Aim of the task: Write out each line in which the string "that" is present.

Material:
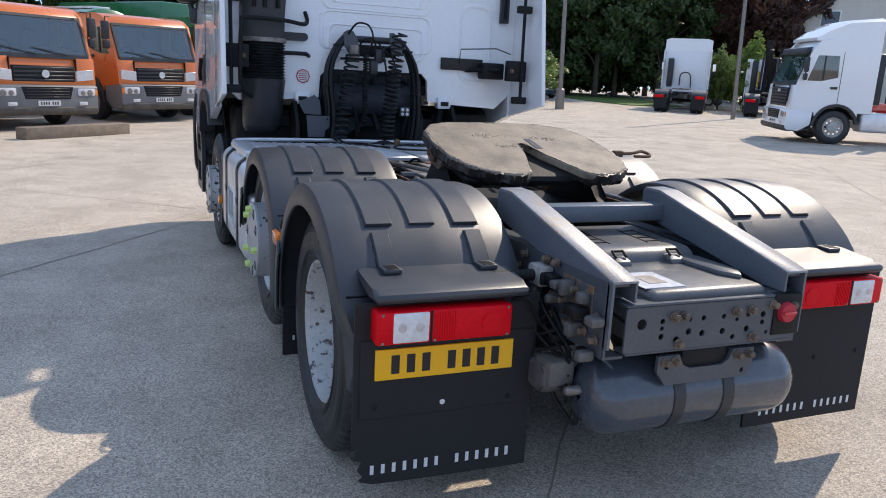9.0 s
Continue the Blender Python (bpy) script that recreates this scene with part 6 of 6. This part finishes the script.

--

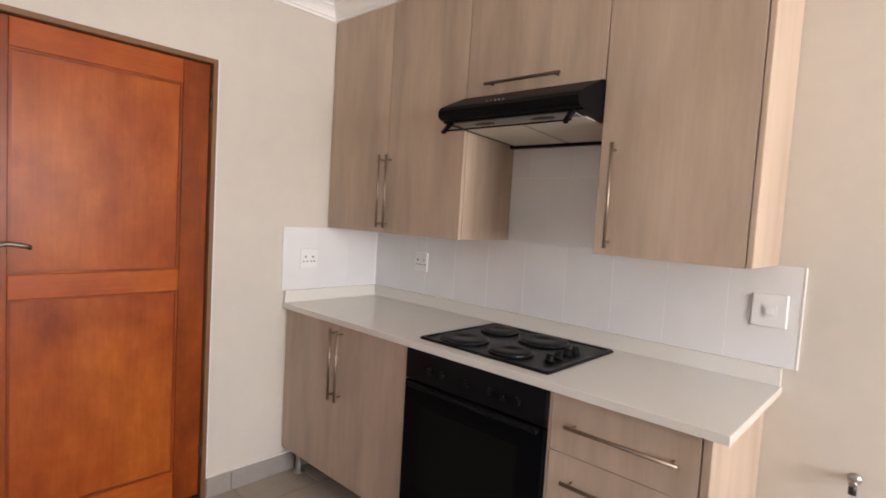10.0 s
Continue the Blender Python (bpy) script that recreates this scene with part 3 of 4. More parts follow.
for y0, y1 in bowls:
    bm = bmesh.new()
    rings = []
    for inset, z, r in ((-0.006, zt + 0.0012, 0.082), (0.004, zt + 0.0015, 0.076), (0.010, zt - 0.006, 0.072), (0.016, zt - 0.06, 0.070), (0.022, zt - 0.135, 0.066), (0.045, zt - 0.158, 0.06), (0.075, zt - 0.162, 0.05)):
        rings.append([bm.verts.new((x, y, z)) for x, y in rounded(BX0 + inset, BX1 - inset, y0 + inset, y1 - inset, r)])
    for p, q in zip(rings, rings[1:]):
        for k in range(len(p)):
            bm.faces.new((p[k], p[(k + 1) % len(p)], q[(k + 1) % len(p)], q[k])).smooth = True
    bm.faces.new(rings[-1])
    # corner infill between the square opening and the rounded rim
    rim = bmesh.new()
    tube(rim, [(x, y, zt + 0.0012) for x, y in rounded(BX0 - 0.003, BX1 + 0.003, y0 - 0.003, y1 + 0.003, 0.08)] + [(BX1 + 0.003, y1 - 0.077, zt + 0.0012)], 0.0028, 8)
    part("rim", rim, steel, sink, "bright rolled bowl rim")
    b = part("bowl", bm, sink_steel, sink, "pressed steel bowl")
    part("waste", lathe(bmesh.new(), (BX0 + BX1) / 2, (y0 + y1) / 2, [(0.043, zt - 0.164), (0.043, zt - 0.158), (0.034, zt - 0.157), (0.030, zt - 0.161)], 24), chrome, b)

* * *

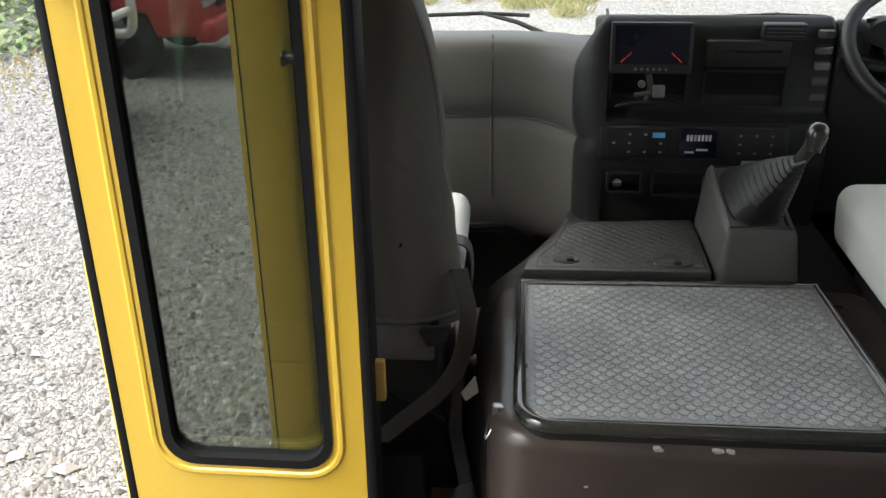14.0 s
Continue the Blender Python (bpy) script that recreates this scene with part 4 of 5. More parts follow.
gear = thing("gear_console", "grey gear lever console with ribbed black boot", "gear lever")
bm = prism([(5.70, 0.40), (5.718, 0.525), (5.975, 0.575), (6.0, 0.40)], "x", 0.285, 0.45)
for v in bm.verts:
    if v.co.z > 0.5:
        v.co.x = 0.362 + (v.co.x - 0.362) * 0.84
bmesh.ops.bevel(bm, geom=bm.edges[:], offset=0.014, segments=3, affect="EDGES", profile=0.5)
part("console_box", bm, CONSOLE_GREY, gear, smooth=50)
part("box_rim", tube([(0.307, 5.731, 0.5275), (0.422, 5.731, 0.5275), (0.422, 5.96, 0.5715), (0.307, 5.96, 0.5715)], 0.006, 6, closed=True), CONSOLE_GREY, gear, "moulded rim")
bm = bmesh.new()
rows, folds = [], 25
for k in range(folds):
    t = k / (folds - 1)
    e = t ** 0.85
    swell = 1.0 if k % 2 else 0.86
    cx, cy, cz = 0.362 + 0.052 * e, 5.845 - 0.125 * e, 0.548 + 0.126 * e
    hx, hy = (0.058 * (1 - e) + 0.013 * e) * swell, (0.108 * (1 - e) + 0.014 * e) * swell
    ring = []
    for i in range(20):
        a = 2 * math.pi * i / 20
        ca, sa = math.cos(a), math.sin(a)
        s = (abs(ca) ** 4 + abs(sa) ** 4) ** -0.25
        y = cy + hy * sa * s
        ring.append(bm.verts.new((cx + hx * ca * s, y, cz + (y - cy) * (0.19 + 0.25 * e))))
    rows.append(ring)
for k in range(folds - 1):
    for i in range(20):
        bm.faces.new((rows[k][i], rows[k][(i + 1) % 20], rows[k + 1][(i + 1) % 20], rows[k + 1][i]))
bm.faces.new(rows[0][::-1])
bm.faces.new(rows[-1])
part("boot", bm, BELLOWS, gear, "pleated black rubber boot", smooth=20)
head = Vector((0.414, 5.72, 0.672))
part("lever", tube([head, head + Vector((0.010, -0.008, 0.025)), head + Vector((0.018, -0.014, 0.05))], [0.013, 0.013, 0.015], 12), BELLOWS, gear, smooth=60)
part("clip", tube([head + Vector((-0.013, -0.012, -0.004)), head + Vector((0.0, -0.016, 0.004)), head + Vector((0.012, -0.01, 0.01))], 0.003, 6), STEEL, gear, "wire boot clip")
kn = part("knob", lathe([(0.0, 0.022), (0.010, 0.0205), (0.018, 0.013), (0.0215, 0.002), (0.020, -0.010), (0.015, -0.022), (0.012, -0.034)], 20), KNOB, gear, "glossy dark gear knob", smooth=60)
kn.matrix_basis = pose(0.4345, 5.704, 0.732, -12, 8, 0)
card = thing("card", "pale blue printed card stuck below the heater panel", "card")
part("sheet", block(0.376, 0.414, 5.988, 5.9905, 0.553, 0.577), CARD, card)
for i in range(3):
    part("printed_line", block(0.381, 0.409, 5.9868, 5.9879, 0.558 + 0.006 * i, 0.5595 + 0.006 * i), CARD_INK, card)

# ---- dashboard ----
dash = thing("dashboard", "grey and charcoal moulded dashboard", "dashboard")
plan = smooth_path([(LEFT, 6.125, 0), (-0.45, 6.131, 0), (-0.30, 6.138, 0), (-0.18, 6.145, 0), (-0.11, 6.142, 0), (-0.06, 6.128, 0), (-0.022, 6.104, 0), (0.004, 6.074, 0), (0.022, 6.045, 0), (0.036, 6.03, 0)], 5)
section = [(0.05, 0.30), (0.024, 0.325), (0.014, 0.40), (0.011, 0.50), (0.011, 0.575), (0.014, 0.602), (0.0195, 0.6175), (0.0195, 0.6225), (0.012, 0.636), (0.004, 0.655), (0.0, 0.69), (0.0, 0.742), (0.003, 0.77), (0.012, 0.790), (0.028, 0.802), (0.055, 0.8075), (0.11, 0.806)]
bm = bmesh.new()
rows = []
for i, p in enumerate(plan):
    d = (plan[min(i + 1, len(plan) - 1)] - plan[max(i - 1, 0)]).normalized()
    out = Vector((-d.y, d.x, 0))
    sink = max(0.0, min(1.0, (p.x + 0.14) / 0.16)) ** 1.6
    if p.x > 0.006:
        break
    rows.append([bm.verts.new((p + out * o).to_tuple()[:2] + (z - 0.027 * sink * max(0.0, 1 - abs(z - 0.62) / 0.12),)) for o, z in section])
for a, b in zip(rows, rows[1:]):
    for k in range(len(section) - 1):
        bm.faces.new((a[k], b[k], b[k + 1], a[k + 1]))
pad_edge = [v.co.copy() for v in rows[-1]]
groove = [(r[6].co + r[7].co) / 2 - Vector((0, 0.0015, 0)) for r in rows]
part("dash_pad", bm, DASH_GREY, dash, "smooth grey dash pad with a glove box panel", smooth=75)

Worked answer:
Continue the Blender Python (bpy) script that recreates this scene with part 6 of 6. This part finishes the script.
Continue the Blender Python (bpy) script that recreates this scene with part 3 of 4. More parts follow.
Continue the Blender Python (bpy) script that recreates this scene with part 4 of 5. More parts follow.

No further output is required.